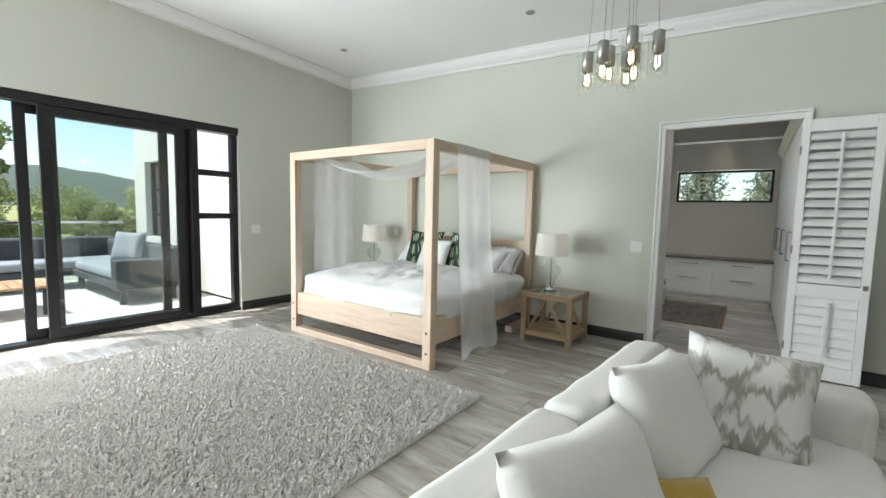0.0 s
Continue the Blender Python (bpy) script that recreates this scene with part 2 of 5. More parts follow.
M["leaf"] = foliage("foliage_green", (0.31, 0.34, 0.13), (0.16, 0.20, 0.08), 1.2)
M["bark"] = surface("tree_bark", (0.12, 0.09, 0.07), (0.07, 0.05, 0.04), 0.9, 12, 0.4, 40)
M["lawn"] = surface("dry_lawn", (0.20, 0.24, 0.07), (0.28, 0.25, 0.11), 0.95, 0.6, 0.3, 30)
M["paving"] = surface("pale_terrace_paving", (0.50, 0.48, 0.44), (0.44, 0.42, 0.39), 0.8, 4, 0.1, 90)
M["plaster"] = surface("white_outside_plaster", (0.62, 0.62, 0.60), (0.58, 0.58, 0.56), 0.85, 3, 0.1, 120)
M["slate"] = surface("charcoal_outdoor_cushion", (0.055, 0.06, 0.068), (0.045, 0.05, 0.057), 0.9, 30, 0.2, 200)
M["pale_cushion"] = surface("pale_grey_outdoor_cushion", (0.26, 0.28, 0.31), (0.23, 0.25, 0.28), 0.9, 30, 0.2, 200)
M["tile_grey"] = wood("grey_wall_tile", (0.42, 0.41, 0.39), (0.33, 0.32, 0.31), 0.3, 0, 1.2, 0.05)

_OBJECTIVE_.
Without the pictures, repeat the listing above exactly.

_ANSWER_.
0.0 s
Continue the Blender Python (bpy) script that recreates this scene with part 2 of 5. More parts follow.
M["leaf"] = foliage("foliage_green", (0.31, 0.34, 0.13), (0.16, 0.20, 0.08), 1.2)
M["bark"] = surface("tree_bark", (0.12, 0.09, 0.07), (0.07, 0.05, 0.04), 0.9, 12, 0.4, 40)
M["lawn"] = surface("dry_lawn", (0.20, 0.24, 0.07), (0.28, 0.25, 0.11), 0.95, 0.6, 0.3, 30)
M["paving"] = surface("pale_terrace_paving", (0.50, 0.48, 0.44), (0.44, 0.42, 0.39), 0.8, 4, 0.1, 90)
M["plaster"] = surface("white_outside_plaster", (0.62, 0.62, 0.60), (0.58, 0.58, 0.56), 0.85, 3, 0.1, 120)
M["slate"] = surface("charcoal_outdoor_cushion", (0.055, 0.06, 0.068), (0.045, 0.05, 0.057), 0.9, 30, 0.2, 200)
M["pale_cushion"] = surface("pale_grey_outdoor_cushion", (0.26, 0.28, 0.31), (0.23, 0.25, 0.28), 0.9, 30, 0.2, 200)
M["tile_grey"] = wood("grey_wall_tile", (0.42, 0.41, 0.39), (0.33, 0.32, 0.31), 0.3, 0, 1.2, 0.05)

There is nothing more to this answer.